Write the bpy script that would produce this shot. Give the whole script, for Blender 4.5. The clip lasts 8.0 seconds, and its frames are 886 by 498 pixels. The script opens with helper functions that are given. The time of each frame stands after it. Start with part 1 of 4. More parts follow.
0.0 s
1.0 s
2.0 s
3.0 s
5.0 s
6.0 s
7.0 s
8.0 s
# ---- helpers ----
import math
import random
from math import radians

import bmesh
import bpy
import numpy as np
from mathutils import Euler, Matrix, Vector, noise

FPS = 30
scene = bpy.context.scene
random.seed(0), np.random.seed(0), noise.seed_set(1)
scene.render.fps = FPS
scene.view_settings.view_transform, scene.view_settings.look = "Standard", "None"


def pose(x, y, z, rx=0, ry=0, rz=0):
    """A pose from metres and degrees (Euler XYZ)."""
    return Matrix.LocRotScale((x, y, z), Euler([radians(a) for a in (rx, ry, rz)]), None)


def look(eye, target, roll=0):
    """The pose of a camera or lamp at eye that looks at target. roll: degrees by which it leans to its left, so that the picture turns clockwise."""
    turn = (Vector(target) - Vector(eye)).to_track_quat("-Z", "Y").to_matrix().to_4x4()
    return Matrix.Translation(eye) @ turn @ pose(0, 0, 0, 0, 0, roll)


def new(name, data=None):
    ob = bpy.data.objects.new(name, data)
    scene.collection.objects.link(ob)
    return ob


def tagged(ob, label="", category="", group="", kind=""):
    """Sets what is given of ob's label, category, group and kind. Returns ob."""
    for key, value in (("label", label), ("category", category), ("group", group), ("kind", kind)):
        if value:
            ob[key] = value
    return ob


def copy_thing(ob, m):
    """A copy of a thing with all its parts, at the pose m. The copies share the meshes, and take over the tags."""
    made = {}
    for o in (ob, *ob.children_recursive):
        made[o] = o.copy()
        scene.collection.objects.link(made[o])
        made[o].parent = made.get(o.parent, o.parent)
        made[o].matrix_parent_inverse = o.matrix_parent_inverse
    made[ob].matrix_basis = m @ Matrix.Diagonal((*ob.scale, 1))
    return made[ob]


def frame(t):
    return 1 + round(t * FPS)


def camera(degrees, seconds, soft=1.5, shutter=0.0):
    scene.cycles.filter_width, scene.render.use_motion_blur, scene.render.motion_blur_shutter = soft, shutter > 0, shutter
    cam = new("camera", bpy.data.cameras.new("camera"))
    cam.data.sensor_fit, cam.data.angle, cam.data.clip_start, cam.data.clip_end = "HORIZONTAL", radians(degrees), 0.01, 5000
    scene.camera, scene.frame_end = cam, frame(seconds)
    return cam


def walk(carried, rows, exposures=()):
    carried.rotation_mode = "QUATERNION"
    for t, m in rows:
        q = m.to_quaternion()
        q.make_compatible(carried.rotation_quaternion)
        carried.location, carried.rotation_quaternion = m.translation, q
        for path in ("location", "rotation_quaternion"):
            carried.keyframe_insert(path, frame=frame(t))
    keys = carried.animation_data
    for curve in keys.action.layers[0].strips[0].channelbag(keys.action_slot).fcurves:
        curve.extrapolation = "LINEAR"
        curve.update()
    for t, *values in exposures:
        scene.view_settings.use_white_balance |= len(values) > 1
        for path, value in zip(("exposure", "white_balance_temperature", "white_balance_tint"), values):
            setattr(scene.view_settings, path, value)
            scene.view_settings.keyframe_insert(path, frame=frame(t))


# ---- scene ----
------------------------------
Please quote the data above in full, with no line missing.

Write the bpy script that would produce this shot. Give the whole script, for Blender 4.5. The clip lasts 8.0 seconds, and its frames are 886 by 498 pixels. The script opens with helper functions that are given. The time of each frame stands after it. Start with part 1 of 4. More parts follow.
0.0 s
1.0 s
2.0 s
3.0 s
5.0 s
6.0 s
7.0 s
8.0 s
# ---- helpers ----
import math
import random
from math import radians

import bmesh
import bpy
import numpy as np
from mathutils import Euler, Matrix, Vector, noise

FPS = 30
scene = bpy.context.scene
random.seed(0), np.random.seed(0), noise.seed_set(1)
scene.render.fps = FPS
scene.view_settings.view_transform, scene.view_settings.look = "Standard", "None"


def pose(x, y, z, rx=0, ry=0, rz=0):
    """A pose from metres and degrees (Euler XYZ)."""
    return Matrix.LocRotScale((x, y, z), Euler([radians(a) for a in (rx, ry, rz)]), None)


def look(eye, target, roll=0):
    """The pose of a camera or lamp at eye that looks at target. roll: degrees by which it leans to its left, so that the picture turns clockwise."""
    turn = (Vector(target) - Vector(eye)).to_track_quat("-Z", "Y").to_matrix().to_4x4()
    return Matrix.Translation(eye) @ turn @ pose(0, 0, 0, 0, 0, roll)


def new(name, data=None):
    ob = bpy.data.objects.new(name, data)
    scene.collection.objects.link(ob)
    return ob


def tagged(ob, label="", category="", group="", kind=""):
    """Sets what is given of ob's label, category, group and kind. Returns ob."""
    for key, value in (("label", label), ("category", category), ("group", group), ("kind", kind)):
        if value:
            ob[key] = value
    return ob


def copy_thing(ob, m):
    """A copy of a thing with all its parts, at the pose m. The copies share the meshes, and take over the tags."""
    made = {}
    for o in (ob, *ob.children_recursive):
        made[o] = o.copy()
        scene.collection.objects.link(made[o])
        made[o].parent = made.get(o.parent, o.parent)
        made[o].matrix_parent_inverse = o.matrix_parent_inverse
    made[ob].matrix_basis = m @ Matrix.Diagonal((*ob.scale, 1))
    return made[ob]


def frame(t):
    return 1 + round(t * FPS)


def camera(degrees, seconds, soft=1.5, shutter=0.0):
    scene.cycles.filter_width, scene.render.use_motion_blur, scene.render.motion_blur_shutter = soft, shutter > 0, shutter
    cam = new("camera", bpy.data.cameras.new("camera"))
    cam.data.sensor_fit, cam.data.angle, cam.data.clip_start, cam.data.clip_end = "HORIZONTAL", radians(degrees), 0.01, 5000
    scene.camera, scene.frame_end = cam, frame(seconds)
    return cam


def walk(carried, rows, exposures=()):
    carried.rotation_mode = "QUATERNION"
    for t, m in rows:
        q = m.to_quaternion()
        q.make_compatible(carried.rotation_quaternion)
        carried.location, carried.rotation_quaternion = m.translation, q
        for path in ("location", "rotation_quaternion"):
            carried.keyframe_insert(path, frame=frame(t))
    keys = carried.animation_data
    for curve in keys.action.layers[0].strips[0].channelbag(keys.action_slot).fcurves:
        curve.extrapolation = "LINEAR"
        curve.update()
    for t, *values in exposures:
        scene.view_settings.use_white_balance |= len(values) > 1
        for path, value in zip(("exposure", "white_balance_temperature", "white_balance_tint"), values):
            setattr(scene.view_settings, path, value)
            scene.view_settings.keyframe_insert(path, frame=frame(t))


# ---- scene ----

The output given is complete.